GIVEN INFORMATION:
|---|

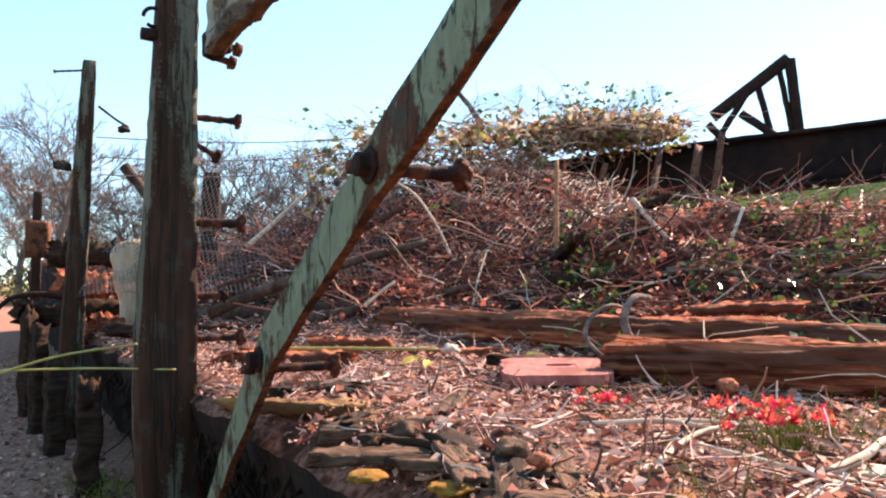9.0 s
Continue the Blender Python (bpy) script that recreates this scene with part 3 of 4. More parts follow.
def hung_net(i, j):
    """A panel hanging from the top wire and slumping forward at its foot."""
    k = i / 62
    top = Vector((-2.35, 4.75, 1.86)).lerp(Vector((-0.25, 4.85, 1.98)), k)
    foot = Vector((-2.10, 3.60, 0.86)).lerp(Vector((-0.30, 3.62, 0.98)), k)
    p = top.lerp(foot, j / 40)
    wave = 0.06 * noise.noise(p * 2.1) + 0.010 * noise.noise(p * 17)
    return p + Vector((0.3 * wave, -0.6 * wave, 0.8 * wave - 0.10 * math.sin(math.pi * min(1.0, j / 40))))


wire_net("wire_netting", "rusty hexagonal wire netting hung from a slack wire", hung_net, 62, 40, 0.0026, WIRE, 0.16, 3)
wire_net("wire_netting", "rusty hexagonal wire netting draped over the brash", net_over(-2.6, 2.0, 0.042, 0.10, 6), 46, 34, 0.0023, WIRE, 0.24, 6)
wire_net("wire_netting", "rusty hexagonal wire netting sagging over the mound", net_over(-0.6, 2.9, 0.045, 0.07, 12), 40, 26, 0.0014, RUST, 0.40, 12)
RIDGE = [Vector(p) for p in ((-2.2, 5.3, 1.60), (-1.15, 5.2, 1.84), (-0.1, 5.6, 2.02), (0.55, 6.3, 2.18), (1.1, 6.45, 2.18), (1.6, 6.5, 2.20))]


def along(line, k):
    k = max(0.0, min(0.9999, k)) * (len(line) - 1)
    i = int(k)
    return line[i].lerp(line[i + 1], k - i)


def ridge_net(i, j):
    k = 0.20 + 0.80 * i / 110
    p = along(RIDGE, k)
    h = 0.10 + j * 0.026 * (0.55 + 0.45 * math.sin(k * 7 + 1) ** 2)
    return p + Vector((0.05 * noise.noise(Vector((i * 0.2, j * 0.2, 1))), 0.25 * math.sin(j * 0.12) + 0.1 * noise.noise(Vector((i * 0.1, j * 0.2, 7))), h + 0.06 * noise.noise(Vector((i * 0.11, 3, 1)))))


wire_net("wire_netting", "torn grey wire netting standing along the crest", ridge_net, 110, 18, 0.0024, WIRE_PALE, 0.22, 9)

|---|

Except for the pictures, reproduce every line exactly.

9.0 s
Continue the Blender Python (bpy) script that recreates this scene with part 3 of 4. More parts follow.
def hung_net(i, j):
    """A panel hanging from the top wire and slumping forward at its foot."""
    k = i / 62
    top = Vector((-2.35, 4.75, 1.86)).lerp(Vector((-0.25, 4.85, 1.98)), k)
    foot = Vector((-2.10, 3.60, 0.86)).lerp(Vector((-0.30, 3.62, 0.98)), k)
    p = top.lerp(foot, j / 40)
    wave = 0.06 * noise.noise(p * 2.1) + 0.010 * noise.noise(p * 17)
    return p + Vector((0.3 * wave, -0.6 * wave, 0.8 * wave - 0.10 * math.sin(math.pi * min(1.0, j / 40))))


wire_net("wire_netting", "rusty hexagonal wire netting hung from a slack wire", hung_net, 62, 40, 0.0026, WIRE, 0.16, 3)
wire_net("wire_netting", "rusty hexagonal wire netting draped over the brash", net_over(-2.6, 2.0, 0.042, 0.10, 6), 46, 34, 0.0023, WIRE, 0.24, 6)
wire_net("wire_netting", "rusty hexagonal wire netting sagging over the mound", net_over(-0.6, 2.9, 0.045, 0.07, 12), 40, 26, 0.0014, RUST, 0.40, 12)
RIDGE = [Vector(p) for p in ((-2.2, 5.3, 1.60), (-1.15, 5.2, 1.84), (-0.1, 5.6, 2.02), (0.55, 6.3, 2.18), (1.1, 6.45, 2.18), (1.6, 6.5, 2.20))]


def along(line, k):
    k = max(0.0, min(0.9999, k)) * (len(line) - 1)
    i = int(k)
    return line[i].lerp(line[i + 1], k - i)


def ridge_net(i, j):
    k = 0.20 + 0.80 * i / 110
    p = along(RIDGE, k)
    h = 0.10 + j * 0.026 * (0.55 + 0.45 * math.sin(k * 7 + 1) ** 2)
    return p + Vector((0.05 * noise.noise(Vector((i * 0.2, j * 0.2, 1))), 0.25 * math.sin(j * 0.12) + 0.1 * noise.noise(Vector((i * 0.1, j * 0.2, 7))), h + 0.06 * noise.noise(Vector((i * 0.11, 3, 1)))))


wire_net("wire_netting", "torn grey wire netting standing along the crest", ridge_net, 110, 18, 0.0024, WIRE_PALE, 0.22, 9)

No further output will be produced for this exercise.